Macmillan Browns wide-ranging example is appropriate because though I am concerned with literary responses to the Pacific islands, and have read far more imaginative writing than I can mention, I have to recognize that much of it is of slight literary value, and that it has to be considered in its historical context, and that its meaning relates more to the history of European ideas and attitudes than to literature. Because we have to understand these ideas and attitudes as they were actually stated, I hope that Pacific islands people who are present will not be offended at some of the things that have been said. If I feel that I have to quote them, I dont share them.
The period that is seminal is from 1767, when Europe and Tahiti made first reported contact, to the mid-nineteenth century, and much of my first two lectures will be concerned with this time. Much of that literature is mediated and vicarious. In my third lecture I will discuss the writing of those who drew on their own experience of the Pacific, and though I will not be able to discuss it fully or closely I will touch on the recent vigorous literature in English by Pacific island-born writers, whose view of their experience has been a measure of lifelikeness throughout the writing of the lectures.
I begin with one cultural institution whose licentiousness shocked Europe, not because, to many, it seemed to demand the vengeance of Heaven; I do so because it involved dramatic performances. This was the privileged sect in Tahiti called the arioi, ostensibly a set of strolling players, to which so many predominantly upper class young men and a smaller number of women belonged, whose main public activity when they went on circuit was dramatic performance and dancing. There were troupes of players in the Leeward group when Cook made two visits in 1773 and 1774, on his second voyage to the Pacific. They gave a number of performances and we have impressions of them from several of the ships company.
There was one piece recorded by the German botanist Johann Reinhold Forster. This is its plot. A father wont let his daughter marry but her lover persuades her to run away with him. She is seen on the acting area in labour and gives birth to a son so vigorous that he is played by an adult. He runs about the area with placenta and cord still attached while the midwife tries to catch him. The father, impressed with his grandsons cleverness, is reconciled to his son-in-law.
Another plot must have been popular: it was acted in Huahine, Tahaa and Raiatea, as well as Tahiti. It showed some thieves dexterously stealing property in the keeping of sleeping servants. There were variants of this plot; sometimes the thieves were detected, sometimes not. In the version that Cook saw at Raiatea, the thieves were discovered but put up a fight and got away. Cook, troubled by repeated thefts wherever he went, watched this play very closely. I was very attentive to the whole of this part in expectation that it would have had a quite different end, for I had understood that the Theift was to be punished with death or with a good (beating) but I found my self misstaken in both.
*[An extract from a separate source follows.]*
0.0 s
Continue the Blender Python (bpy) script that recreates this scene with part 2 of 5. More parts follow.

There is a topical piece on which we have several comments. William Wales, the astronomer, describes it and Johann Reinhold Forster moralizes on it. It was performed at Huahine and concerned a girl who in actuality was in the audience. She came from Porapora and had eloped from there to Tahiti with a young chief, an arioi, who then neglected her. She
I opened with these samples of drama of Polynesians about themselves, partly because the zest and the ridicule look forward to recent Polynesian writing in English, and because I dont find it difficult to visualize similar skits being extemporized and enjoyed by Polynesians I know it is an aspect of Polynesian behaviour that came to be forgotten by Europeans who concerned themselves with their welfare. But I raised them also because the incident reveals the European compulsion to look for a moral, and in Johann Reinhold Forsters case to expound a complex pattern of moralizing which illustrates, in his mind, a commendable and fashionable sensibility in the islanders. If one were to draw his meaning out a little more finely, they were people with minds rather like his own, and the portrait is to some extent a self-portrait.
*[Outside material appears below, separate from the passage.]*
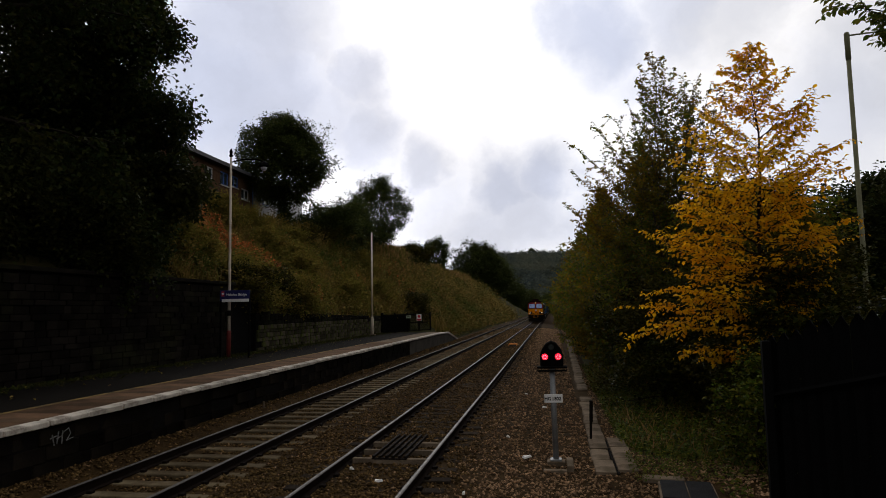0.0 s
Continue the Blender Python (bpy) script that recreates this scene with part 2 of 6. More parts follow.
L_BRACKEN = leaf_mat("dying_bracken", ((0.105, 0.112, 0.018), (0.150, 0.142, 0.024), (0.235, 0.170, 0.040), (0.120, 0.120, 0.020)), 0.35, patch=0.3, patch_to=(0.22, 0.125, 0.030), patch_amt=0.55, rough=0.85)
L_STRAW = leaf_mat("dry_bank_grass", ((0.175, 0.105, 0.038), (0.29, 0.170, 0.078), (0.22, 0.132, 0.050)), 0.2, patch=0.14, patch_to=(0.070, 0.074, 0.015), patch_amt=0.9, rough=0.85)
L_RUST = leaf_mat("rust_dock_leaf", ((0.48, 0.125, 0.036), (0.58, 0.19, 0.062), (0.27, 0.085, 0.028), (0.54, 0.29, 0.125)), 0.25, rough=0.85)
# Bluish distance haze is put into these leaf colours.
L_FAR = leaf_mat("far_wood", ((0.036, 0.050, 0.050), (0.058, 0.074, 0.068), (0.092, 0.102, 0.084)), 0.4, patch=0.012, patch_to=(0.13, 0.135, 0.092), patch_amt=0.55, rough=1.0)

# ================= mesh tools =================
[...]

It was Tahiti or the Society Islands as a whole that made the first benign impact on Europe. If at first it is Tahiti I concentrate on, it is because that was what Europe was most interested in. Reading the accounts of the early visitors, even sceptically, it is fairly plain that Tahitian life at the time of European contact was pleasant in time of At the same time it is apparent, in the light of what has been learned subsequently about ancient Tahi-tian society, that the terms in which Europe judged it, and by which it came to destroy it, were inadequate to understanding it in the way that Tahitians must have understood themselves.
Let us briefly rehearse these early visits and reports. It was the English captain Samuel Wallis who first visited Tahiti, in 1767. There was resistance to English attempts to land, and Walliss ship was attacked; eventually the English destroyed the Tahitian fleet and the people were shocked at the unfamiliar destructive power of English weapons. Thereafter for several weeks there were amicable relations in which sailors took pleasure in the sexual freedom allowed to girls between puberty and marriage, and Tahitians on their side sought the new material iron. A district chiefs wife, Purea, for purposes not apparent, cultivated the friendship of the English and wept copiously at their departure. Such weeping can be seen from other instances to be a ceremonial honour awarded to guests who were welcome. Nine months later the French captain Louis Antoine de Bougainville called, unaware of the English visit, and, though he found his welcome uncertain, since he was not allowed to land except by day or to stay as long as he first asked, his crew were generously entertained by the young girls, and he was intrigued and moved to rhapsodic prose by the absence of shame or secrecy in their embraces. He composed a pastoral idyll, using the metaphor of the isle of Cythera, home of Venus, every inhabitant a servant of love; and saw Tahitians as living in the Golden Age, without war, or private property. Their bread grew on trees; they lived an enviably simple life on a frugal diet of fruit and fish and coconut milk. It was an attractive portrait, one that flattered its readers, as well as its author.